Cardinal Robert McElroy, the Catholic archbishop of Washington, D.C., on Wednesday removed Monsignor Stephen Rossetti from his role as an exorcist of the archdiocese after Rossetti publicly suggested that UFO sightings were the work of demons.

McElroy also said the archdiocese was severing ties with the St. Michael Center for Spiritual Renewal, a Washington-based nonprofit that Rossetti leads. The center’s mission includes deliverance ministry and exorcism training.

In a statement, McElroy said Rossetti’s comments “linking UFOs to demonic presence and the Center’s recent use of social media gravely undermine the Church’s very precise teaching on the devil, demons and exorcism.”
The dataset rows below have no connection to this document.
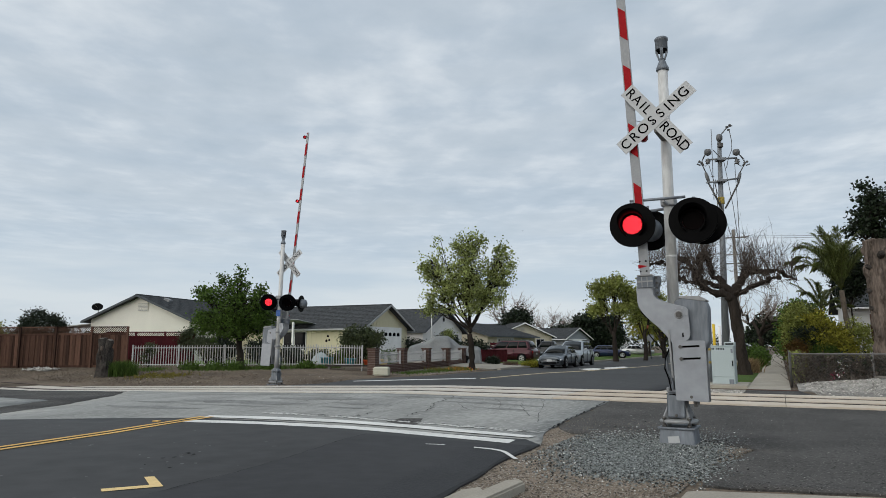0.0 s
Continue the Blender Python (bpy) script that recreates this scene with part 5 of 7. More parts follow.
house(pose(-40.2, 33.8, 0.3, 0, 0, 12), "cream stucco bungalow with grey shingle roof behind the fence", 8.0, 13, 2.95, 4.58, "stucco_cream", "shingle",
      features=(("g", "vent", 0.25, 3.45, 0.85, 0.62), ("r", "window", 4.0, 1.0, 1.4, 1.1)))
house(pose(-25.2, 42.25, 0.15, 0, 0, 90), "pale yellow bungalow with grey shingle roof and white garage door", 6.2, 15, 2.55, 4.1, "stucco_yellow", "shingle",
      features=(("g", "garage", -0.35, 0.0, 4.7, 2.35), ("g", "battens", 0.0, 2.6, 5.0, 0.35), ("l", "window", 5.6, 1.0, 1.9, 1.15), ("l", "ornament", 2.9, 1.55, 0.5, 0.5), ("l", "battens", 4.2, 0.0, 7.6, 2.4)), trim="trim_pale")
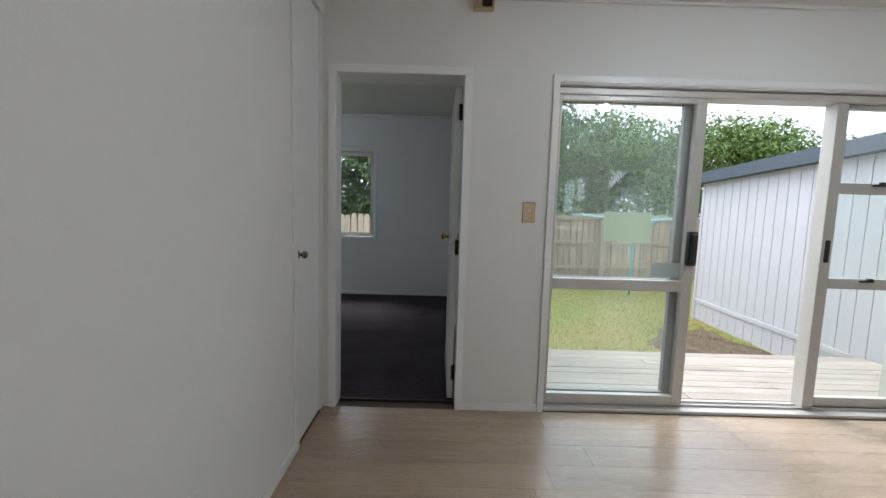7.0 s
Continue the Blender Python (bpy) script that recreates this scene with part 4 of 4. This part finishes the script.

The controversy stems from a May 29 video Rossetti posted on his Facebook page. In the video, he addressed UFO sightings and the existence of extraterrestrial life.

“There’s a danger here,” Rossetti said. “As an exorcist I wanted to raise that danger. And that is that demons like to hide. … They don’t want us to know what they’re doing because they’re more effective when we don’t realize it.”

Rossetti, a well-known priest and author on spiritual warfare and exorcism, has served as an exorcist for the archdiocese for several years. The St. Michael Center for Spiritual Renewal describes itself as a “Catholic apostolate dedicated to spiritual renewal” and offers resources on deliverance and exorcism.

McElroy’s decision to remove Rossetti and cut ties with the center signals that church leaders are unwilling to tolerate public claims that stray from official doctrine, even on speculative subjects such as UFOs. The Vatican’s 2019 document on exorcism and prayer for liberation, updated by the Congregation for Divine Worship, emphasized that exorcism must be conducted within strict theological guidelines and warned against “a tendency to treat demons as the cause of every evil.”

The incident comes amid broader public interest in UFOs, fueled in part by recent Pentagon declassification efforts. In April, former President Donald Trump ordered the release of UFO-related files from multiple agencies, reigniting debate over unexplained aerial phenomena. Rossetti’s comments tapped into that cultural moment, but church officials moved quickly to separate the archdiocese’s official practice from any link between extraterrestrial topics and the church’s teaching on demonic activity.